As forças produtivas, cujo incremento traz como potência o desenvolvimento livre de todos, dá-se no capitalismo na medida em que as potências sociais colocam-se como potências do capital e, assim, faz dos indivíduos agentes passivos. (4) Tem-se a oposição entre potências genéricas, colocadas com o incremento das forças produtivas, e a individualidade como uma marca do modo de produção capitalista, ao menos depois que a manufatura emerge. (5) Isto é bastante importante para o nosso assunto: deixa claro que a tematização presente em 1842-1843 continua, de um modo ou doutro, sendo trazida à tona por Marx. A questão é: neste momento inicial de formação do pensamento marxiano, a principal temática é a política, ao passo que, depois, tem-se o enfoque na crítica da economia política. Destacamos aqui a questão para que fique claro que há um desenvolvimento do pensamento marxiano; mas, ao mesmo tempo, há, de certo modo uma continuidade na descontinuidade; para o que nos diz respeito aqui: a tematização do gênero em correlação com a política nas obras de 1843-1844 é de grande relevo para que se perceba como que, ao fim, o essencial ao autor vem a ser a análise da anatomia da sociedade civil-burguesa.

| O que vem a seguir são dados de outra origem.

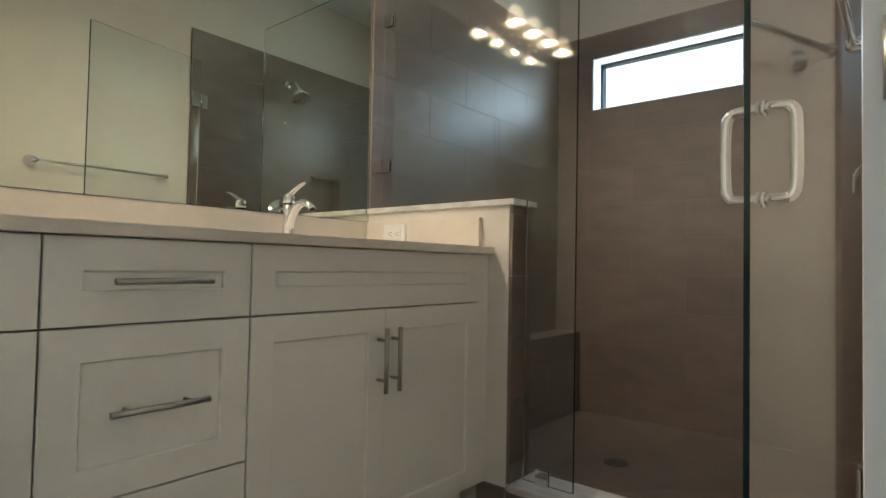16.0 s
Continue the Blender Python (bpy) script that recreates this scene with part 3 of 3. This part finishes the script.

Em obras como A ideologia alemã, Marx aponta--já adentrando com mais cuidado na questão da divisão do trabalho, da propriedade, e, assim, da anatomia da sociedade civil-burguesa--que o desenvolvimento das forças produtivas traz consigo também "o desenvolvimento das capacidades individuais". (MARX; ENGELS, 2007, p. 73) Isto, no entanto, acontece à medida que se tem ainda, no modo de produção capitalista, diz-se--sobre o tema--nos Grundrisse: "a condição estranhada [Fremdartigkeit]" (MARX, 2011, p. 164) (6) Ou seja, a relação entre individualidade e gênero--seja ela vista na relação entre os indivíduos e a comunidade, seja vista na relação de cada um com todos --é essencialmente histórica e é bastante analisada por Marx, mesmo em sua obra posterior ao momento que abordaremos neste pequeno texto. Diz explicitamente o autor nos Grundrisse: "os indivíduos universalmente desenvolvidos, cujas relações sociais, como relações próprias e comunitárias, estão igualmente submetidas ao seu próprio controle comunitário, não são um produto da natureza, mas da história." (MARX, 2011, p. 164) Os indivíduos universalmente desenvolvidos e as relações comunitárias estão, neste sentido, no centro da reflexão marxiana. (7)

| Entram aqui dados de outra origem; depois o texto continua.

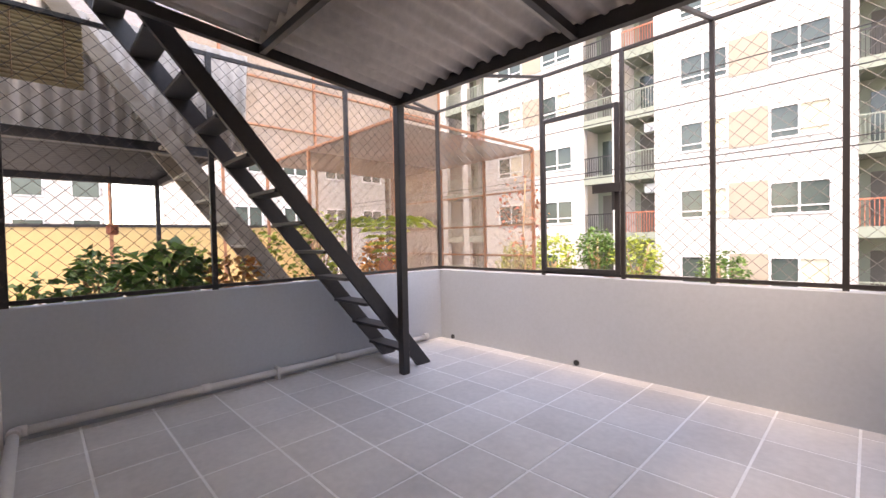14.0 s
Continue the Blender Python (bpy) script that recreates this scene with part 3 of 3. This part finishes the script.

O tratamento marxiano da questão afasta-se bastante do feuerbachiano por Marx trazer o caráter ativo--objetivo, processual e histórico--da conformação social da generidade. (Cf. LUKÁCS, 2013) Mesmo que Marx continue debatendo com o autor da Essência do cristianismo durante bastante tempo, desde o início, diferencia-se deste. Com isso, aponta-se, mesmo que rapidamente, que a questão que trataremos aqui não está ausente na chamada obra madura do autor. Isso faz com que, do ponto de vista do entendimento da obra marxiana, quer se queira, quer não, seja importante compreender este momento de sua produção. No que diz respeito à relevância da temática para além da obra marxiana, há de se destacar que o autor traz nos textos que analisaremos apontamentos importantes sobre a política. Com isto, aproxima-se também de um tema de grande destaque nas abordagens dos séculos XX e XXI da realidade social. Assim, analisar a posição (Standpunkt) marxiana pode ser fundamental; não só por se tratar de um clássico. A conformação da teoria social contemporânea passa por um ajuste de contas com Marx, sendo importante se ter uma representação a mais adequada possível da obra deste grande autor do século XIX.

O tema também é bastante polêmico entre os marxistas (por exemplo, entre os althusserianos), sendo necessário que se explicite--a partir daquilo que José Chasin chamou de análise imanente--o modo pelo qual o próprio Marx traz as questões levantadas acima. Sem que se passe por uma análise dos textos de 1842, 1843 e 1844, corre-se o risco de imputar a Marx uma concepção específica sobre a política. Seja para se mostrar uma ruptura, uma cisão, ou para se demonstrar certa continuidade na descontinuidade, o tema é de relevo. Há um embate importante sobre a temática na obra do autor nestes anos mencionados. Acreditamos que, mesmo aqueles que discordam de Chasin e de Lukács, citados acima, podem se beneficiar da análise do próprio texto marxiano. As categorias marxianas da época precisam ser analisadas com bastante cuidado e em correlação com temas como a crítica à religião e a relação entre indivíduo e gênero. E, assim, é preciso que se comece com o primeiro tratamento sistemático de Marx sobre a política.